Risk Money has tons of options - there are as many ways to lose your money as there are to spend your money. But Safe Money options can be limiting, which is why as a financial professional I make recommendations specific to each investor where Safe Money investments are concerned.
Here is a list of a few types of Safe Money options to choose from:
• Savings, checking, and money market accounts
• Treasuries or government backed bonds
• Fixed annuities
• Fixed indexed annuities
With Safe Money, there may not be a ton of options, but they each merit a short explanation.
First of all, everyone needs to have an amount in savings, checking and money market accounts. Unfortunately, these aren’t paying that much interest these days (and they pay nowhere near enough to live on), but you do need to have money in there for your liquidity. I usually recommend that a retiree keep anywhere from $15,000 to $50,000 in their emergency fund, although there are legitimate reasons why you could need more, or less.
The second Safe Money option are CD’s or certificates of deposit issued by the bank. I consider these to be safe because they are FDIC insured. So, if the bank gets into trouble, you are insured for up to $250,000. As of now, rates on CD’s aren’t even keeping up with the current rate of inflation, so you aren’t able to live on the interest.
The third Safe Money option are treasuries or bonds issued by the United States Government. I’m pretty sure there are plenty of people out there who would say that the U.S. Government could go out of business. Personally, I don’t think it will happen - at least I hope that it doesn’t.
And if it does, then you can go sell anything for as much as you can get and use the cash to go buy guns, ammo, and food because you’re going to need it! The interest rates on treasuries and government-backed bonds are also not high enough to justify investing in them until rates go back up. Until then, I would probably steer clear of them.
The fourth Safe Money option would be a fixed annuity. A fixed annuity is like a bank CD, but it is offered through an insurance company. You might say that a fixed annuity is like a cousin to the CD: you sign up for a pre-determined time frame called a term, you get either a fixed interest rate or one that can fluctuate, and it has no fees and is guaranteed by an entity just like the FDIC called the Guaranty Association Act. Each state has different guarantee amounts, but in Nevada, that amount is $300,000.
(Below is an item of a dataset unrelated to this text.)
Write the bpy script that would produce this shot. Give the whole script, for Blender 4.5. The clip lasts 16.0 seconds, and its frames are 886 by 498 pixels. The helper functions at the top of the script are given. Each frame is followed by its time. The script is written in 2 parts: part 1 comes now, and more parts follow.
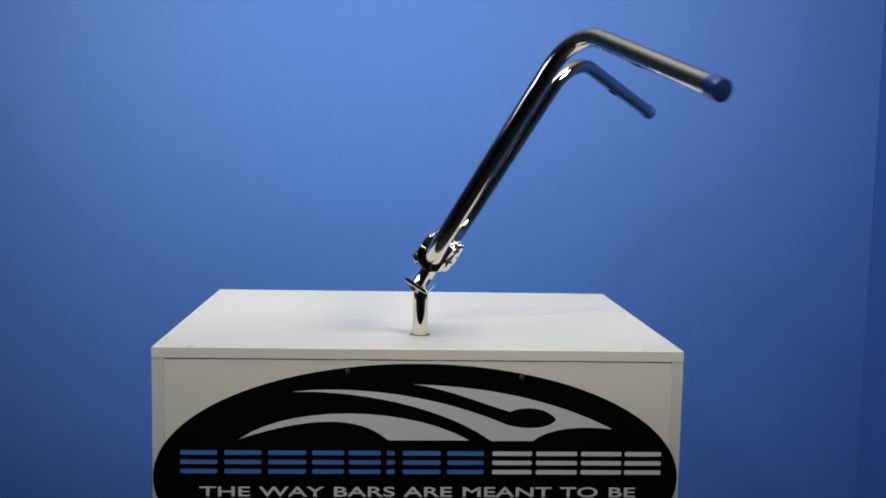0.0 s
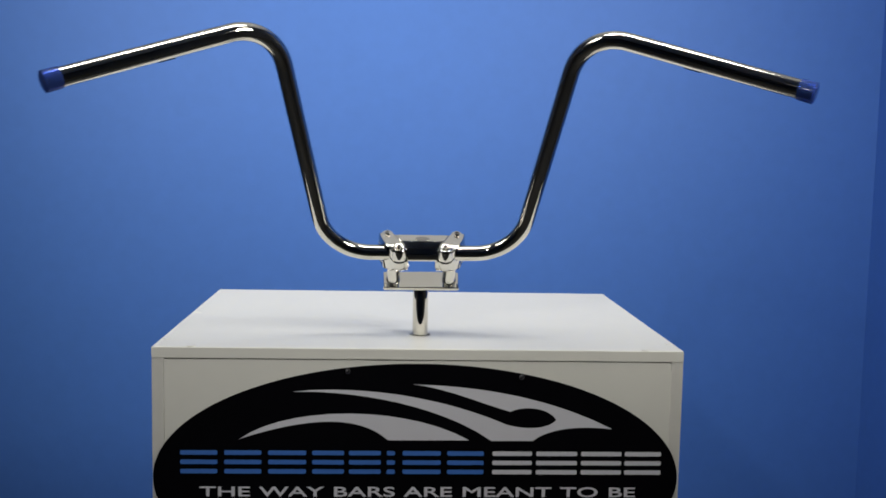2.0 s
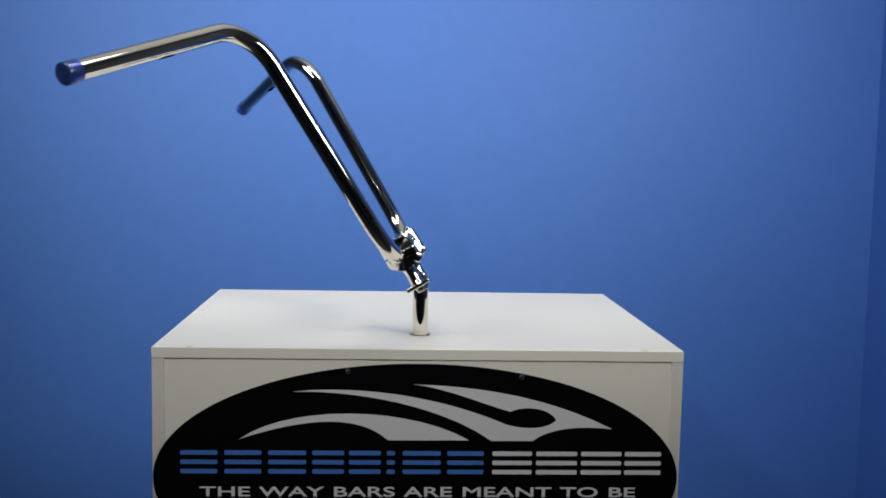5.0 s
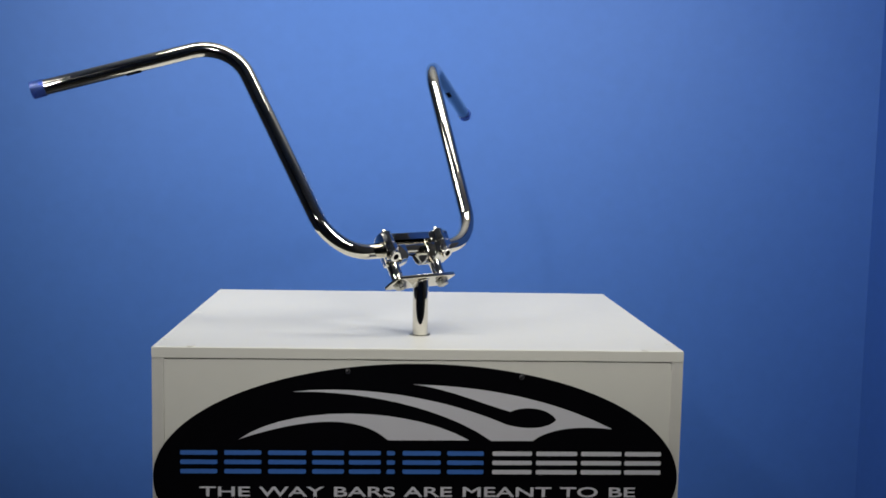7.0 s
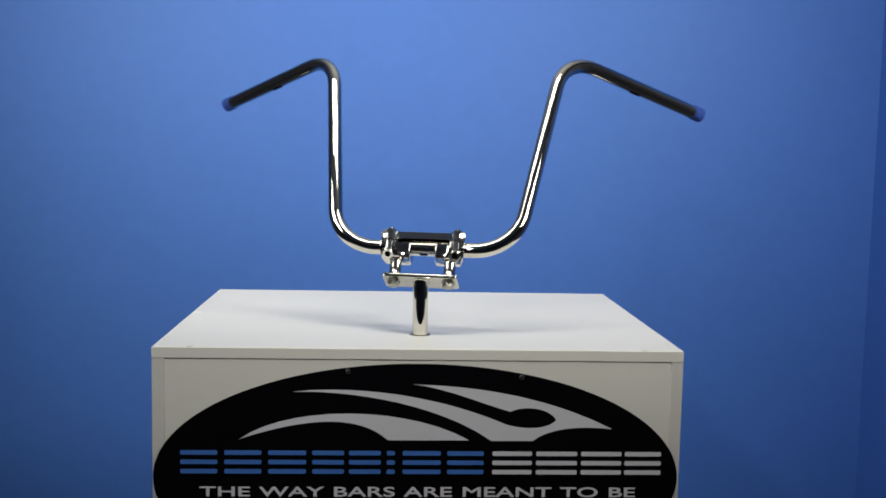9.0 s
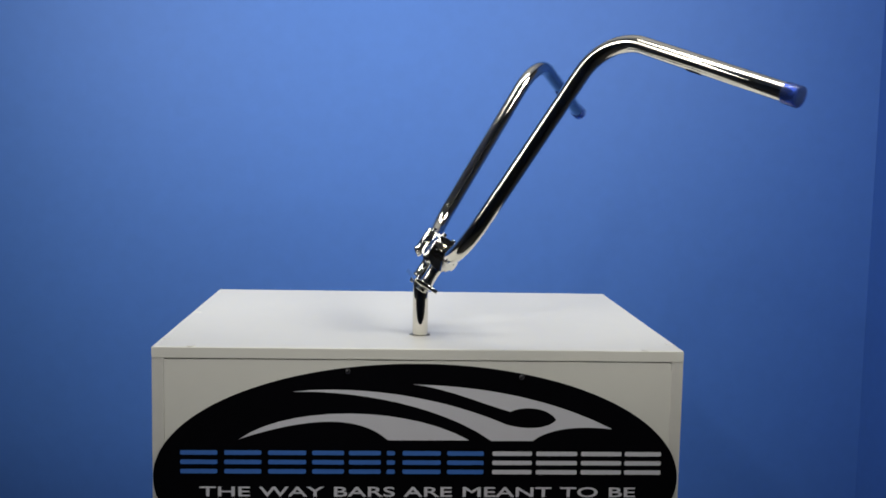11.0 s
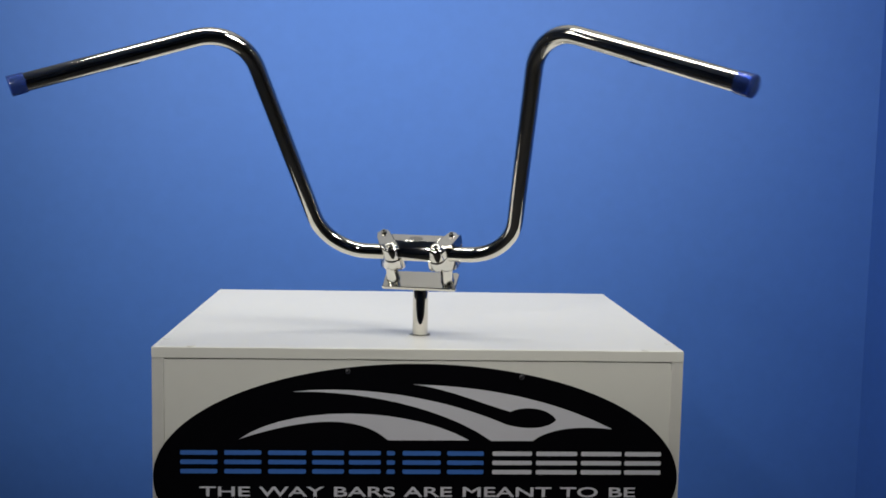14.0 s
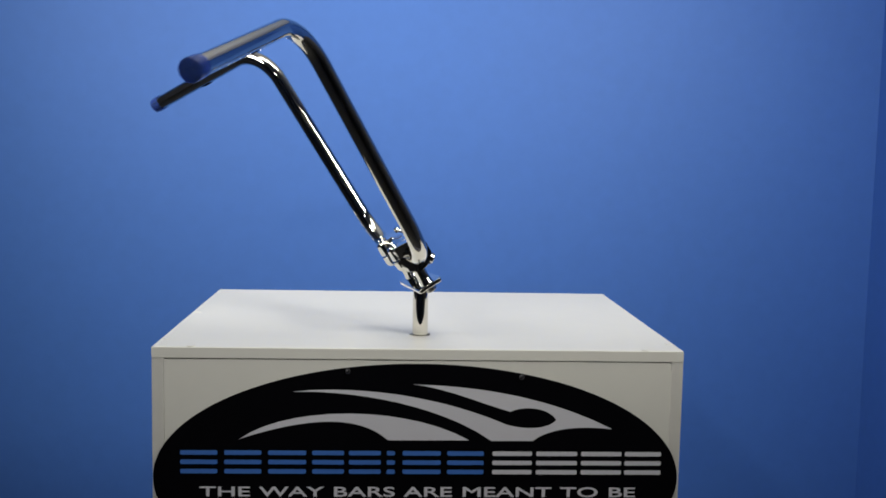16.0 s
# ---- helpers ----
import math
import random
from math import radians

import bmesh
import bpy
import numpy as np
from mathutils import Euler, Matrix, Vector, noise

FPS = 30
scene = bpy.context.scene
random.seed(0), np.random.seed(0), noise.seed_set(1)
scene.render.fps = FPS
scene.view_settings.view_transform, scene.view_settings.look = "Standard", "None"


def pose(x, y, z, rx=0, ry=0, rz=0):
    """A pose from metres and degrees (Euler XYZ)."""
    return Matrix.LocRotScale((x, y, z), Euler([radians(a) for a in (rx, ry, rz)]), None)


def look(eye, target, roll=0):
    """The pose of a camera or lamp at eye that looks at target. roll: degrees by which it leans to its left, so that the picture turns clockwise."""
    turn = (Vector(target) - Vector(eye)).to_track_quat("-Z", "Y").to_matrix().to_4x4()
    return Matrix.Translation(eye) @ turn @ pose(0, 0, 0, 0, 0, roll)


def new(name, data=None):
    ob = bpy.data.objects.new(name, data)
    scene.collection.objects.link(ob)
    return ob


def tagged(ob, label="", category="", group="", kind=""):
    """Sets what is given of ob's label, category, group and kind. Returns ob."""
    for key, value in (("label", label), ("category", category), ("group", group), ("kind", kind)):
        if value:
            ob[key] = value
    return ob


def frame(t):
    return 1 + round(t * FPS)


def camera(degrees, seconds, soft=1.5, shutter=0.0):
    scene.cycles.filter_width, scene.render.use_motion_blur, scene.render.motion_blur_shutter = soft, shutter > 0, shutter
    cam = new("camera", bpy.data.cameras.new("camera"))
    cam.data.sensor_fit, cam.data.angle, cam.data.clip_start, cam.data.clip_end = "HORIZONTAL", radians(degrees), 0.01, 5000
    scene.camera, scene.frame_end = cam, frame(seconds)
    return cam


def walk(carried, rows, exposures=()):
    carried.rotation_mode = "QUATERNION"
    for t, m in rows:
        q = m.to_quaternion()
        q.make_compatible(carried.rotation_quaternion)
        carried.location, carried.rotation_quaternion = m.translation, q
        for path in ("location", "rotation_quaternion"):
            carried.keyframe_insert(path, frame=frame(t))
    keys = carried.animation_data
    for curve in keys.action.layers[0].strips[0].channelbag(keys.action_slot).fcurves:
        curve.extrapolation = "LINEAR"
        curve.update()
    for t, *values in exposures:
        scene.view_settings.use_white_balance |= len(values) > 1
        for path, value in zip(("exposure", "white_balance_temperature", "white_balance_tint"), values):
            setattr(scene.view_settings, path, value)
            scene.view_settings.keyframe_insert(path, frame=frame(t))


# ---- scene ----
from mathutils.geometry import tessellate_polygon

# The camera stands still on its tripod.
cam = camera(46.47, 16.0, soft=1.7, shutter=0.5)
EYE = (-0.0468, -1.5585, 0.2884)
VIEW = look(EYE, (0.0344, 0.0314, 0.1286), 1.11)
walk(cam, [(0.0, VIEW), (16.0, VIEW)])

# ---- plan, in metres; z = 0 is the top of the cabinet, the turning post stands at the origin ----
LEFT, RIGHT, FRONT, BACK = -0.3802, 0.3774, -0.1136, 0.4627
FLOOR, CEILING = -0.90, 1.62
WALL_Y, WALL_X, WALL_LEFT, WALL_REAR = 1.35, 1.34, -2.6, -3.4

# ---- light ----
world = bpy.data.worlds.new("world")
world.use_nodes = True
world.node_tree.nodes["Background"].inputs[0].default_value = (0.02, 0.022, 0.026, 1)
world.node_tree.nodes["Background"].inputs[1].default_value = 0.2
scene.world = world
scene.view_settings.exposure = -0.03


def studio_lamp(name, eye, target, size, size_y, watts, colour, spread=150):
    data = bpy.data.lights.new(name, "AREA")
    data.shape, data.size, data.size_y, data.energy, data.color = "RECTANGLE", size, size_y, watts, colour
    ob = new(name, data)
    data.spread = radians(spread)
    ob.matrix_world = look(eye, target)
    return ob


WARM = (1.0, 0.968, 0.88)
# a small lamp behind the camera, a long panel over the cabinet, a raised soft one to each side, and an added fill
# turned up at the ceiling
studio_lamp("key_lamp", (-0.80, -2.40, 1.12), (-0.22, 0.10, 0.05), 0.12, 0.12, 1.45, (1.0, 0.985, 0.95), 62)
studio_lamp("overhead_lamp", (-0.10, -0.28, 1.57), (-0.10, 0.20, 0.0), 1.2, 0.30, 5.6, WARM, 130)
studio_lamp("side_lamp", (1.00, -0.80, 1.02), (0.02, 1.00, 0.80), 0.50, 0.56, 11.6, WARM, 106)
studio_lamp("side_lamp", (-1.14, -0.32, 1.00), (-0.25, 0.95, 0.62), 0.66, 0.54, 7.8, WARM, 104)
# unseen fill, added to lift the ceiling for the chrome and soften shadows
studio_lamp("ceiling_fill", (0.0, 0.30, 0.95), (0.0, 0.40, 1.62), 0.7, 0.5, 1.9, (1.0, 0.965, 0.87), 150)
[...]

I tend to like fixed annuities better than CD’s because they are currently paying a higher interest rate and they are tax deferred. Furthermore, when you pass away, any money left in the annuity will pass on to your beneficiaries.
The fifth Safe Money option and my favorite is the Fixed Indexed Annuity; also known as the FIA. An indexed annuity is like a fixed annuity, but the way it earns interest for you is different. Remember - in a fixed annuity, you earn a guaranteed interest rate every year. It’s the same year after year, no surprises good or bad.
With an indexed annuity, you have the potential of getting a happy surprise. Your interest earned depends upon the performance of the stock market, but you can never lose your principle -meaning your principle is protected from market loss.
The indexed annuity is linked to an index - the most popular being the S&P 500 but it could be the Dow Jones Industrial Average, or any number of indexes. So, for example, if the S&P 500 goes up, you can earn interest above the fixed amount, and if the S&P 500 goes down, then you may not earn anything - but you won’t lose anything either!